Motion transduction with thermo-mechanically squeezed graphene resonator modes
Rajan Singh, Ryan J.T. Nicholl, Kirill Bolotin, Saikat Ghosh

TL;DR
This paper introduces a novel all-mechanical motion amplifier using graphene/SiNx hybrids that achieves high gain, broad bandwidth, and noise reduction through thermal noise squeezing, enabling ultra-sensitive motion detection.
Contribution
It demonstrates a new graphene-based hybrid resonator system with tunable amplification and noise squeezing, advancing motion detection capabilities.
Findings
Displacement power gain of 38 dB achieved
4.7 dB of thermal noise squeezing demonstrated
Detection sensitivity of 3.8 fm/√Hz close to thermal noise limit
Abstract
There is a recent surge of interest in amplification and detection of tiny motion in the growing field of opto and electro mechanics.
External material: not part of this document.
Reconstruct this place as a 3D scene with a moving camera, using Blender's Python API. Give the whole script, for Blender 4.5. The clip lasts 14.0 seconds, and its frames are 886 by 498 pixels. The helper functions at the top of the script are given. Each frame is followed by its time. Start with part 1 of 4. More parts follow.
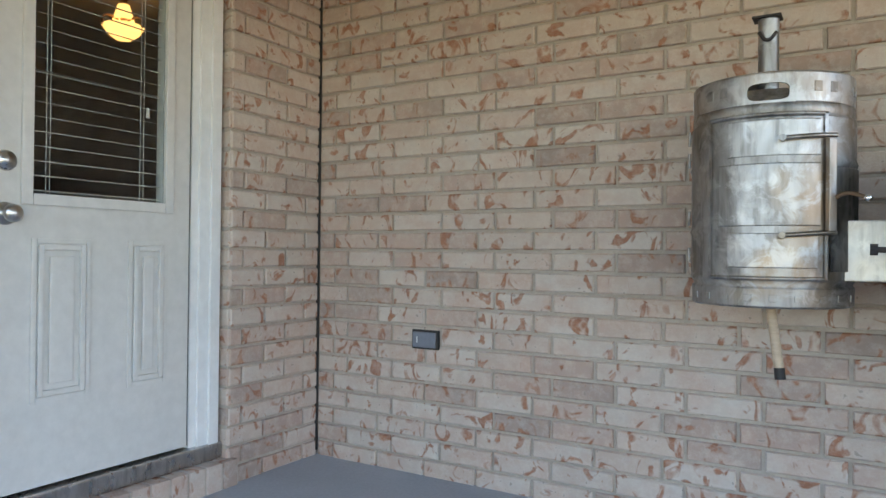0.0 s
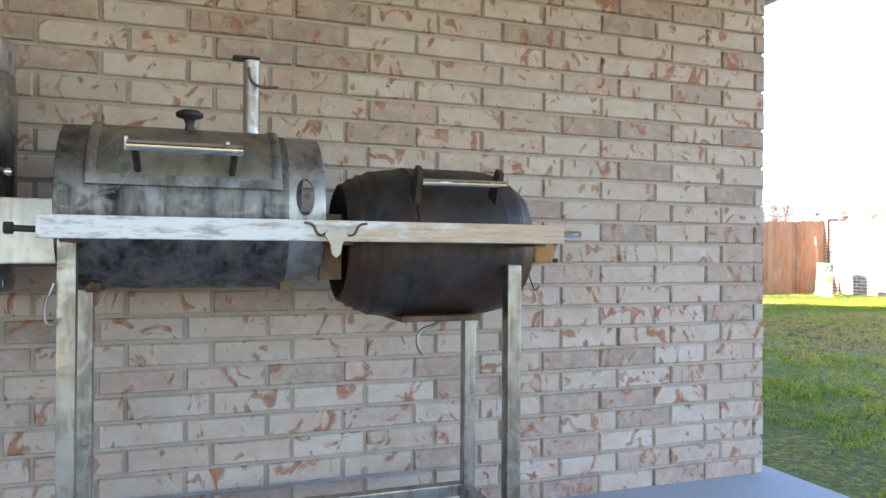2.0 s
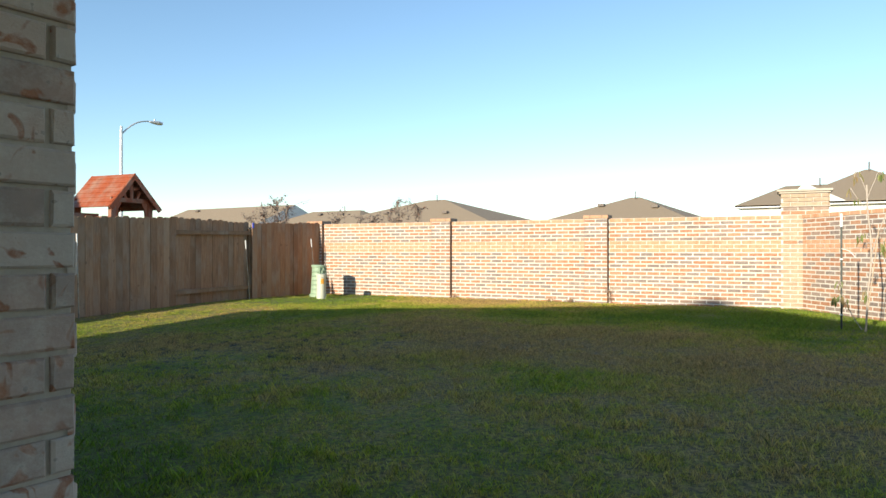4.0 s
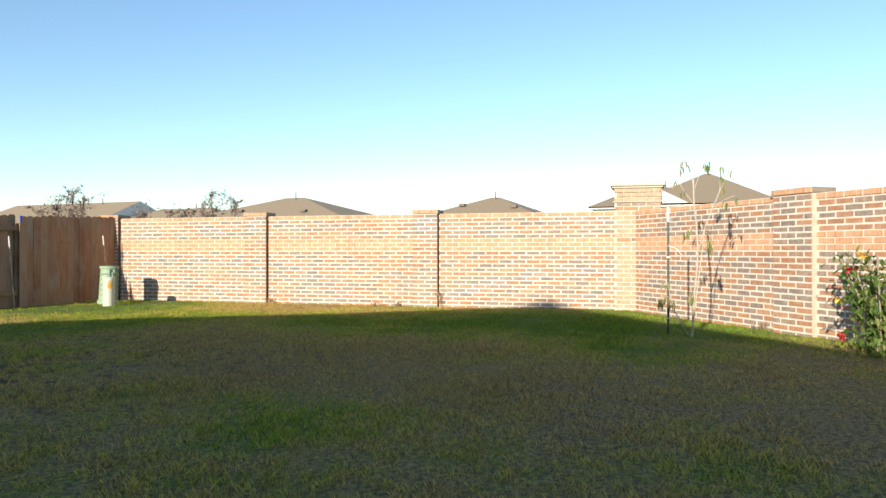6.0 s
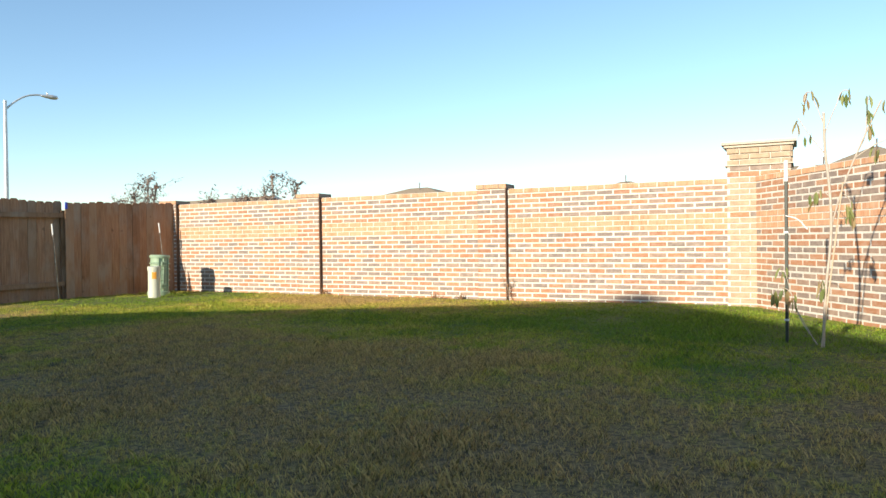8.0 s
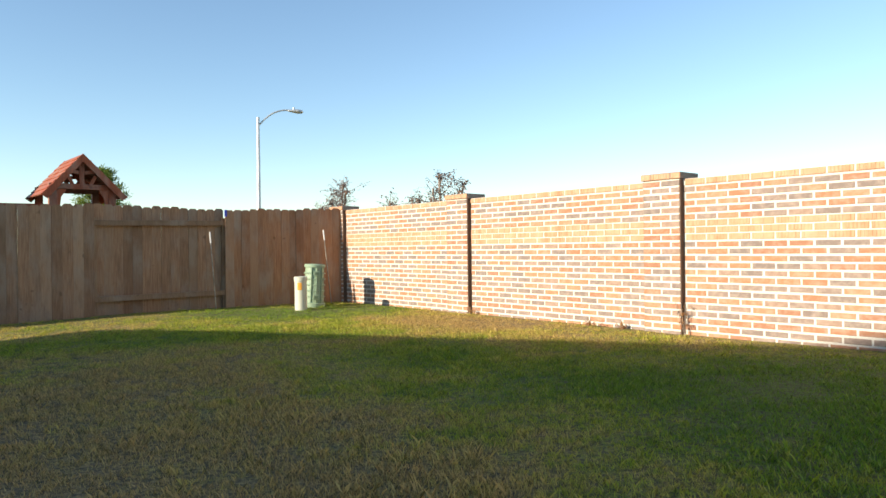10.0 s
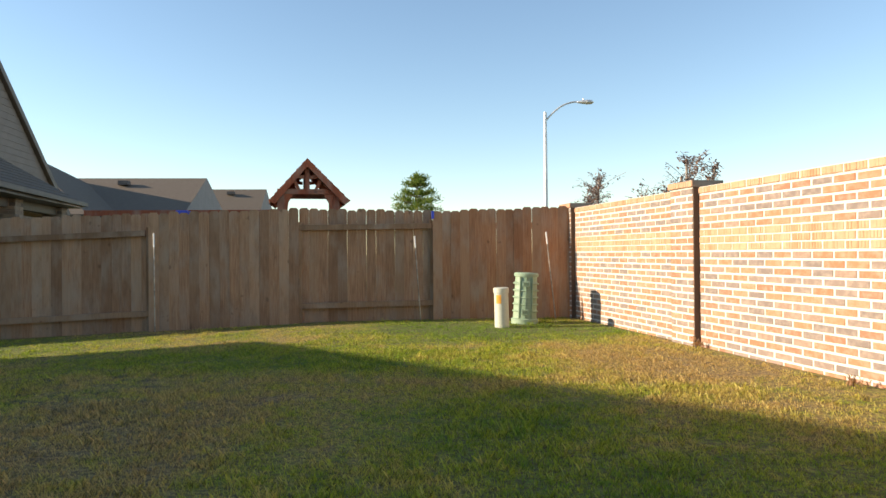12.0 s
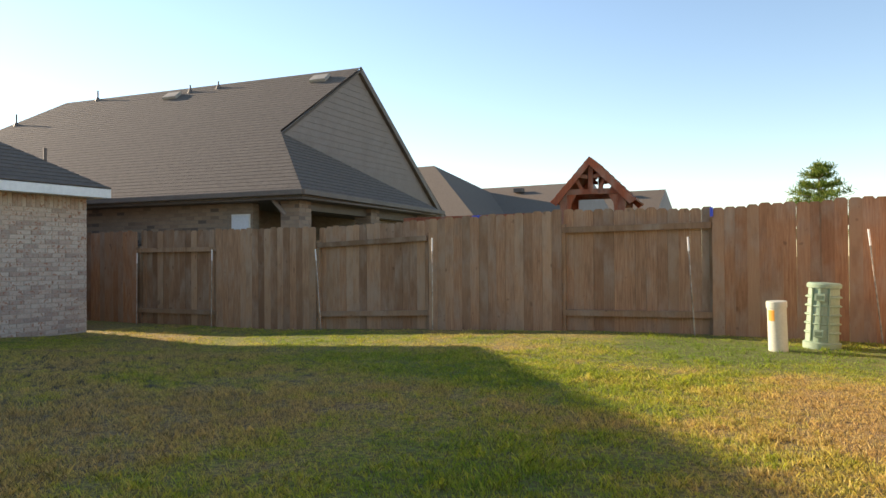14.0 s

Here, we demonstrate widely tunable, broad bandwidth and high gain all-mechanical motion amplifiers based on graphene/Silicon Nitride (SiNx) hybrids. In these devices, a tiny motion of a large-area SiNx membrane is transduced to a much larger motion in a graphene drum resonator coupled to SiNx. Furthermore, the thermal noise of graphene is reduced (squeezed) through parametric tension modulation. The parameters of the amplifier are measured by photothermally actuating SiNx and interferometrically detecting graphene displacement. We obtain displacement power gain of 38 dB and demonstrate 4.7 dB of squeezing resulting in a detection sensitivity of 3.8 fm per square root Hz, close to the thermal noise limit of SiNx.